* Begin PROVIDED DATA *

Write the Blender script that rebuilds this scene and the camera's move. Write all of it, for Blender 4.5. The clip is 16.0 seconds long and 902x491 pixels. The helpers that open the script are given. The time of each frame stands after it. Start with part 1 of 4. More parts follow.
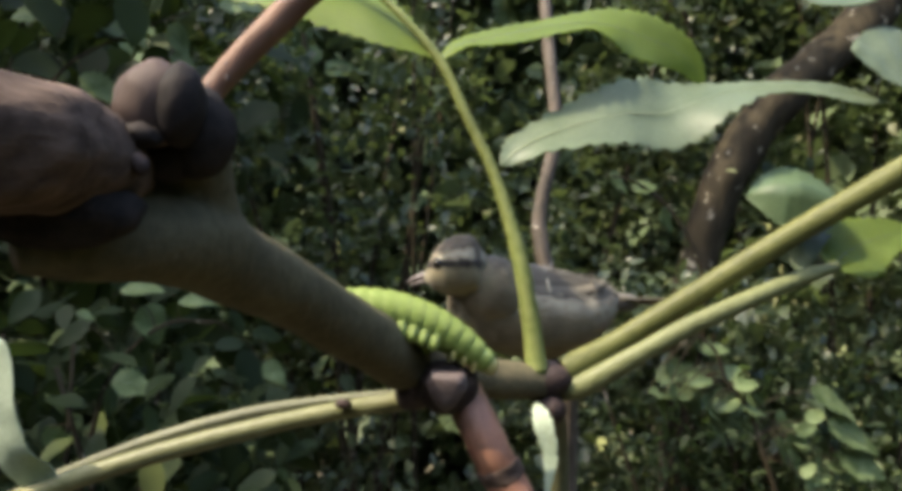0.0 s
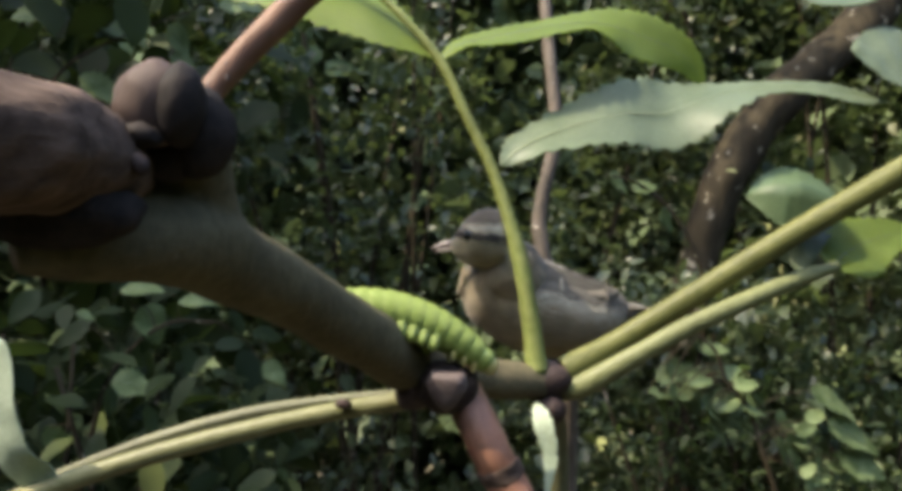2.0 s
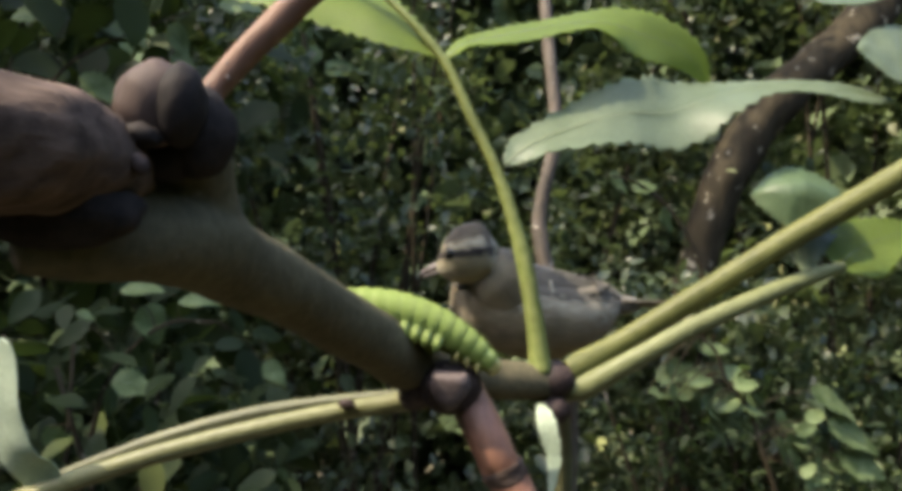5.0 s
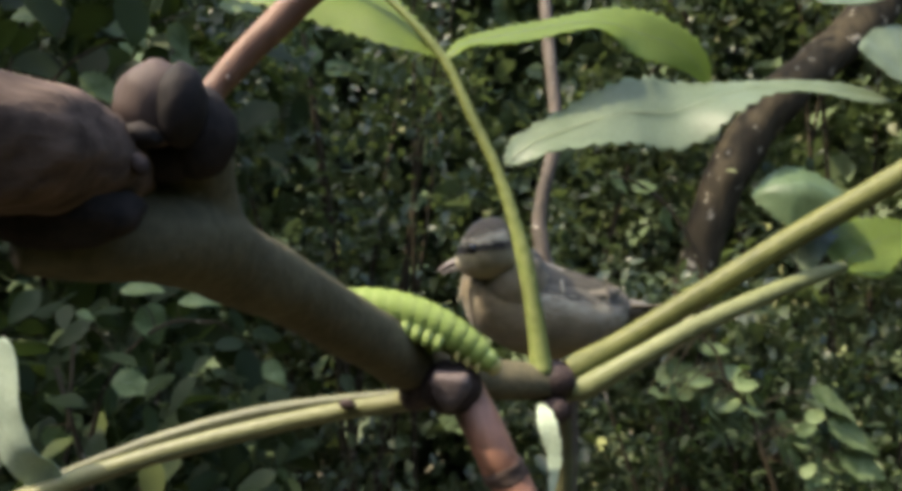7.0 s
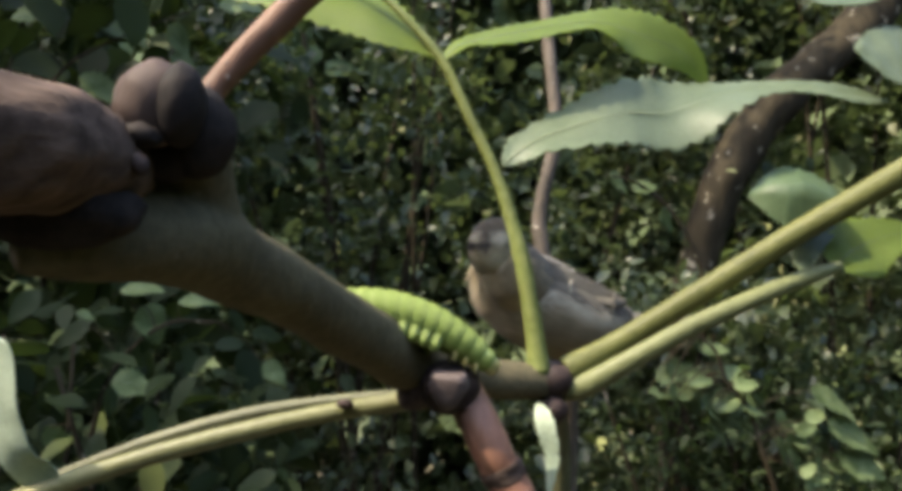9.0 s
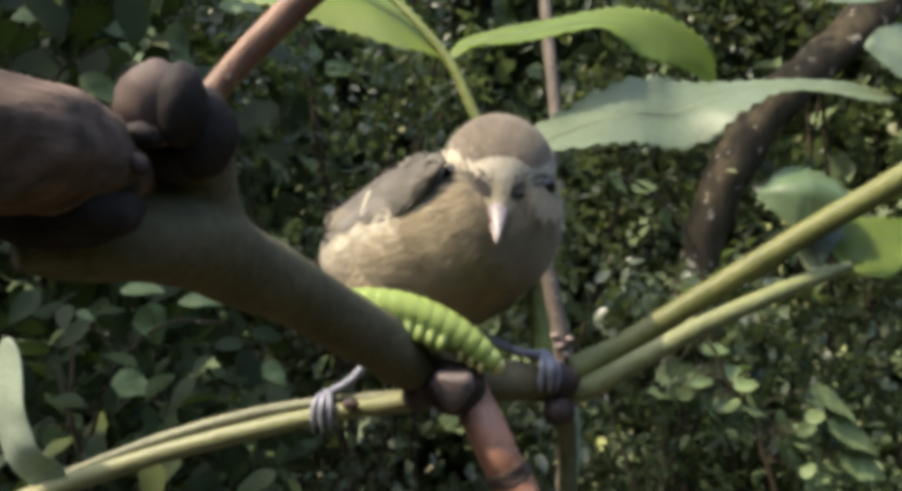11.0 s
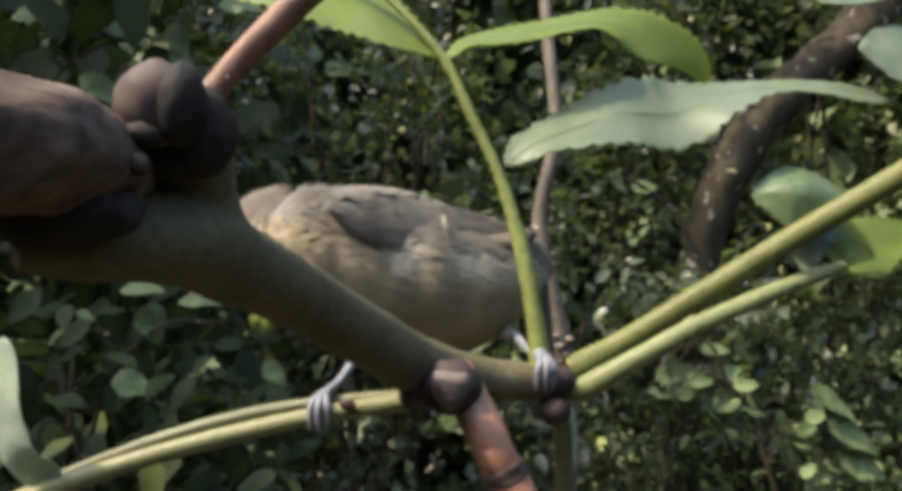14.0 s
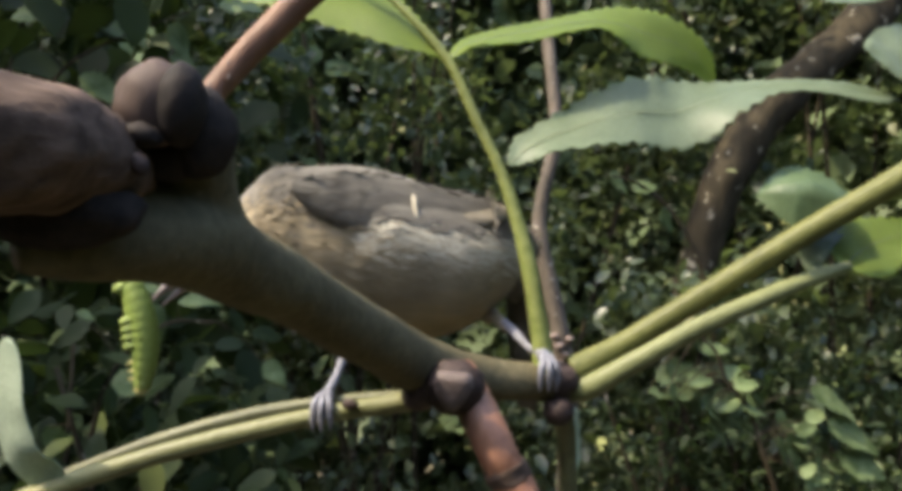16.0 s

* End PROVIDED DATA *

▸ WHAT IS EXPECTED:
Repeat the listing in full and exactly. Do not include any images.

▸ SOLVED PROBLEM:
Write the Blender script that rebuilds this scene and the camera's move. Write all of it, for Blender 4.5. The clip is 16.0 seconds long and 902x491 pixels. The helpers that open the script are given. The time of each frame stands after it. Start with part 1 of 4. More parts follow.
0.0 s
2.0 s
5.0 s
7.0 s
9.0 s
11.0 s
14.0 s
16.0 s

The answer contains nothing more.